Op grond van artikel 1 lid 4 Wzd kunnen bij Algemene Maatregel van Bestuur (AMvB) ziekten en aandoeningen worden aangewezen die voor de toepassing van de Wzd worden gelijkgesteld met een psychogeriatrische aandoening of verstandelijke beperking indien:
deze ziekten en aandoeningen dezelfde gedragsproblemen of regieverlies als een psychogeriatrische aandoening of verstandelijke handicap kunnen veroorzaken;
de benodigde zorg in verband met deze gedragsproblemen of regieverlies vergelijkbaar is met de zorg die nodig is bij een psychogeriatrische aandoening of verstandelijke handicap;
deze gedragsproblemen kunnen of dit regieverlies kan leiden tot ernstig nadeel.

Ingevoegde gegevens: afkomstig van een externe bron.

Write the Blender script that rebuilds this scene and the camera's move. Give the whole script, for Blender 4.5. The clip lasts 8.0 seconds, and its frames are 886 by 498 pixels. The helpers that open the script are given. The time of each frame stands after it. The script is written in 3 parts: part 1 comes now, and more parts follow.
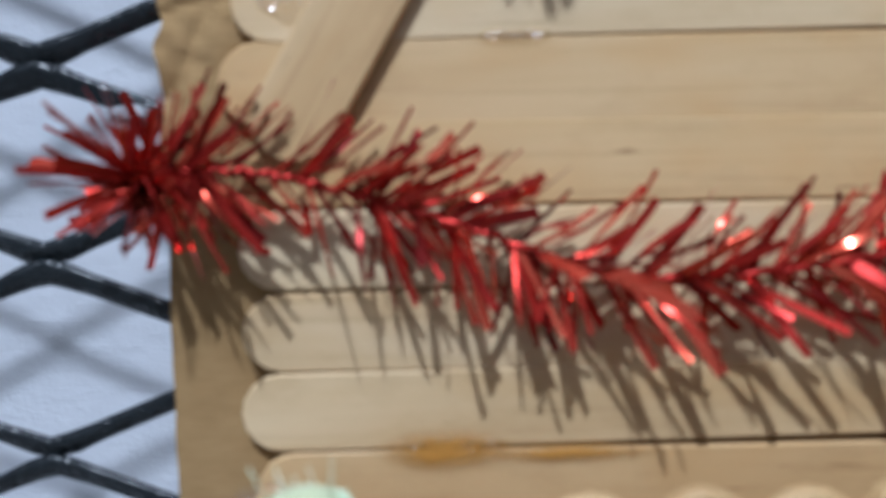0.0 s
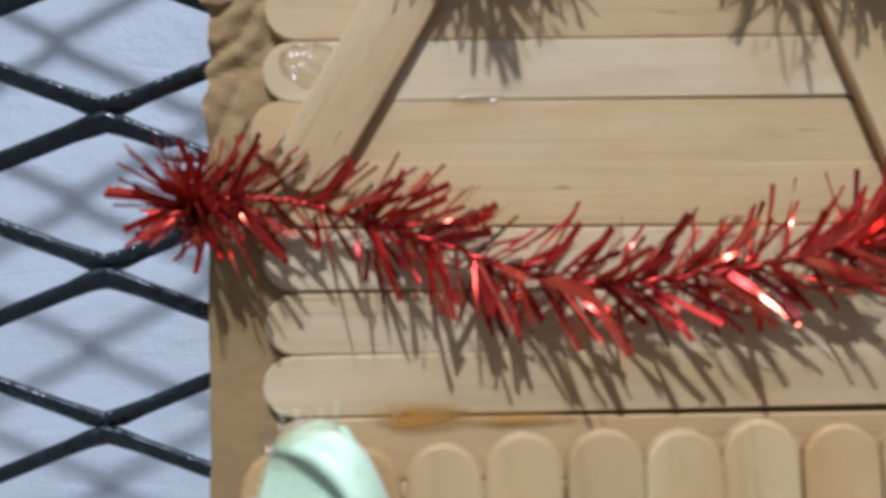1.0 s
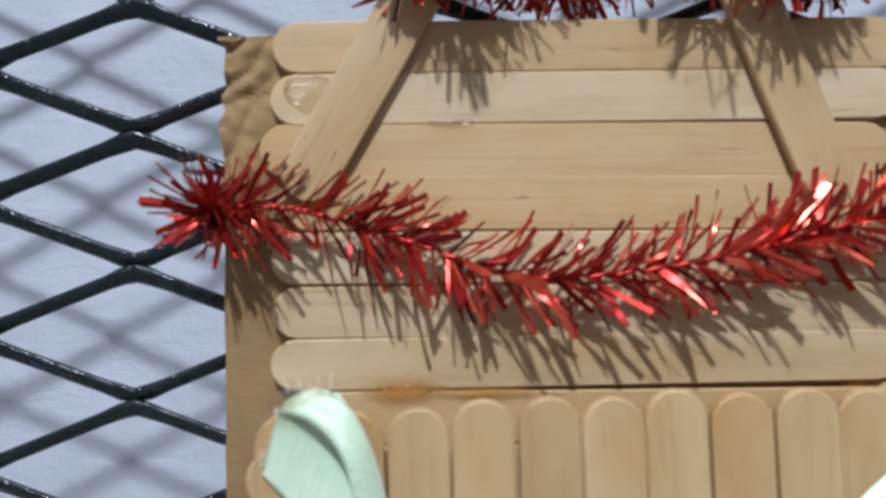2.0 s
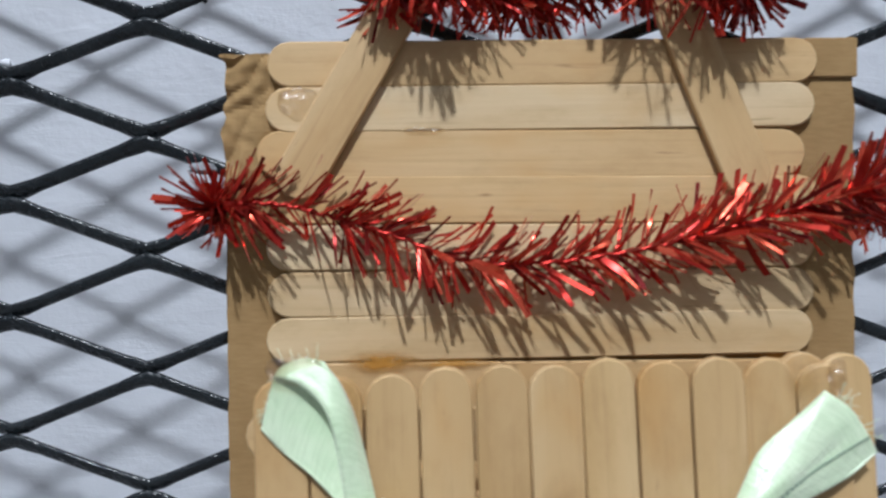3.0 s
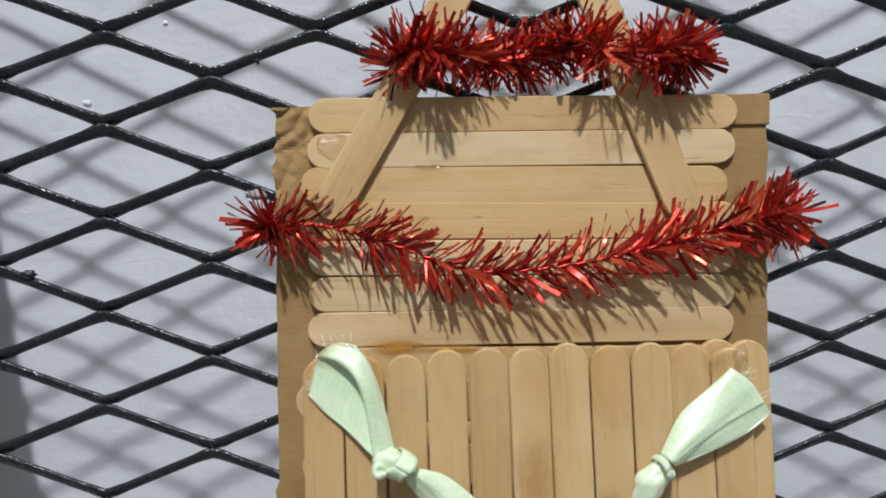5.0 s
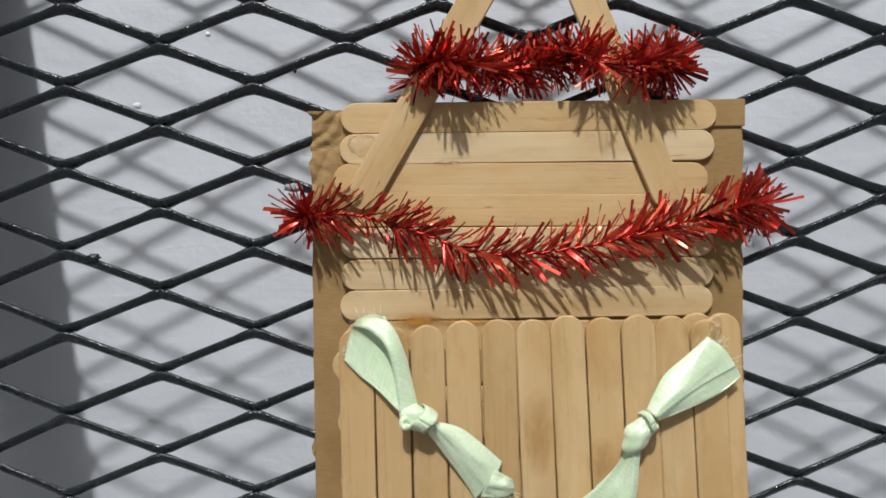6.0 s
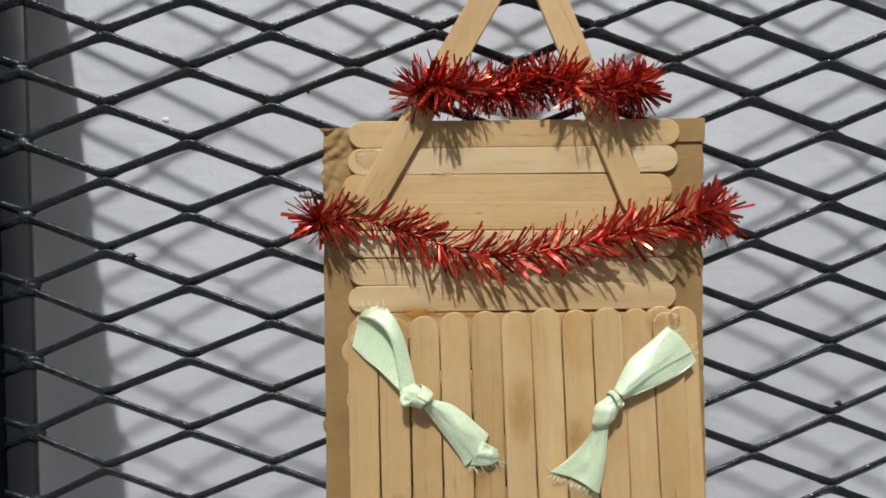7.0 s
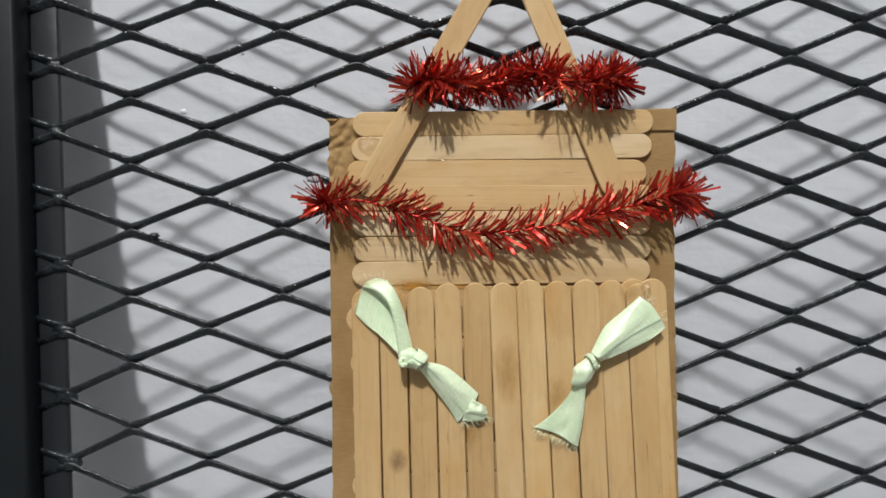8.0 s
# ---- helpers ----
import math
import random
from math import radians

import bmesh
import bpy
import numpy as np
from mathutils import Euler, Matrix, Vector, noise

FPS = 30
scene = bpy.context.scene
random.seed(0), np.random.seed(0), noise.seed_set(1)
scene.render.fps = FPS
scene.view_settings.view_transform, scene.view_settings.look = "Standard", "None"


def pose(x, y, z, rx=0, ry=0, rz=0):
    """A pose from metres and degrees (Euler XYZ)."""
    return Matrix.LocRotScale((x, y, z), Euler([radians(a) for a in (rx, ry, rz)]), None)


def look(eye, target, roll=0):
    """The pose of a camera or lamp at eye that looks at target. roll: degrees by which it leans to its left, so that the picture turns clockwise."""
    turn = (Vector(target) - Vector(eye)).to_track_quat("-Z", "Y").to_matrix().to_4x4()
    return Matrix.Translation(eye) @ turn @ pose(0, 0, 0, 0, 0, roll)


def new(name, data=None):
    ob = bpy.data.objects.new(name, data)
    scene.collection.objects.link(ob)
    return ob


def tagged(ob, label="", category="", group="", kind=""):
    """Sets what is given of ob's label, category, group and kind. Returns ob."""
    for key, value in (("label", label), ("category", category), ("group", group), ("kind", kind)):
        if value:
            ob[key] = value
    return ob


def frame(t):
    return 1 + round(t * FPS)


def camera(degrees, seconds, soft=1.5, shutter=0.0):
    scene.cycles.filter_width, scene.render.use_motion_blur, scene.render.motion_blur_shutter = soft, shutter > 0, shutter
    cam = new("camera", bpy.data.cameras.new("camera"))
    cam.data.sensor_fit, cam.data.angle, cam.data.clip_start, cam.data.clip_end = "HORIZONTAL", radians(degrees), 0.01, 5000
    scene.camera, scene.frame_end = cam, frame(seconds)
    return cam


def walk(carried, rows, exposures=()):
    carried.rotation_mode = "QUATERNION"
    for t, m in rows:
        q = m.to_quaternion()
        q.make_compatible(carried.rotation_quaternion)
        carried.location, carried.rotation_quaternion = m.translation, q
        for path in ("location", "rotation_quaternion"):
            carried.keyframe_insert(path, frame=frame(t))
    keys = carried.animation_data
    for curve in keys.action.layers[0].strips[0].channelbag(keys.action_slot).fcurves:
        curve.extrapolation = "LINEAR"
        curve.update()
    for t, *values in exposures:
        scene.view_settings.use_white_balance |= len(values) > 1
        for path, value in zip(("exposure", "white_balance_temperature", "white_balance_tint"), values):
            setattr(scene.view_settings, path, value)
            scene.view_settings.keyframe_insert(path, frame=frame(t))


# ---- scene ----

Het Ministerie van Volksgezondheid, Welzijn en Sport heeft op 20 september 2019 het voornemen kenbaar gemaakt om onder andere het syndroom van Korsakov bij AMvB aan te wijzen als ‘gelijkgestelde aandoening’. De rechtbank merkt op dat deze AMvB nog niet van kracht is geworden. Daarom valt het syndroom van Korsakov momenteel nog niet onder de Wzd. Uit de medische verklaring en de telefonische mededelingen die [naam] op 24 februari 2020 aan het Ciz heeft gedaan blijkt dat de vermoedelijke ziekte van Korsakov bij cliënt tot hetzelfde gedrag en dezelfde zorgbehoefte leidt als bij een cliënt met een psychogeriatrische aandoening. De zelfredzaamheid in de persoonlijke zorg is drastisch afgenomen.
Tijdens de mondelinge behandeling heeft de arts dit bevestigd. De arts heeft verklaard dat de cliënt binnen een accommodatie in het kader van de Wzd volledig op zijn plaats is en dat het gedrag en het regieverlies van de cliënt zeer goed vergelijkbaar is met gevorderde dementie. Ook de zorg die de cliënt nodig heeft en zonder welke zorg hij zal overlijden, past volledig in het kader van de Wzd. Gelet op het voorgaande is naar het oordeel van de rechtbank voldoende duidelijk geworden dat het vermoedelijke syndroom van Korsakov zich bij de cliënt zodanig presenteert dat voldaan is aan de eisen die worden genoemd in artikel 1 lid 4 Wzd. De rechtbank acht het om die reden ook gerechtvaardigd om vooruit te lopen op het van kracht worden van de AMvB en hier de Wzd toe te passen.
Gelet op het voorgaande is de rechtbank van oordeel dat is voldaan aan de criteria voor een voortzetting van de inbewaringstelling. De machtiging zal worden verleend voor de verzochte duur van zes weken, en geldt aldus tot en met 7 april 2020.

Beslissing

De rechtbank:
verleent een machtiging tot voortzetting van de inbewaringstelling ten aanzien van:
[betrokkene],
geboren op [geboortedatum] , [geboorteplaats] ;
bepaalt dat deze machtiging geldt tot en met uiterlijk 7 april 2020;
Deze beschikking is gegevens door mr. J.M.P. Willemse-Schwering, rechter, tevens kinderrechter, en in het openbaar uitgesproken op 25 februari 2020 in aanwezigheid van de griffier. Vervolgens is de beslissing op 28 februari 2020 op schrift gesteld.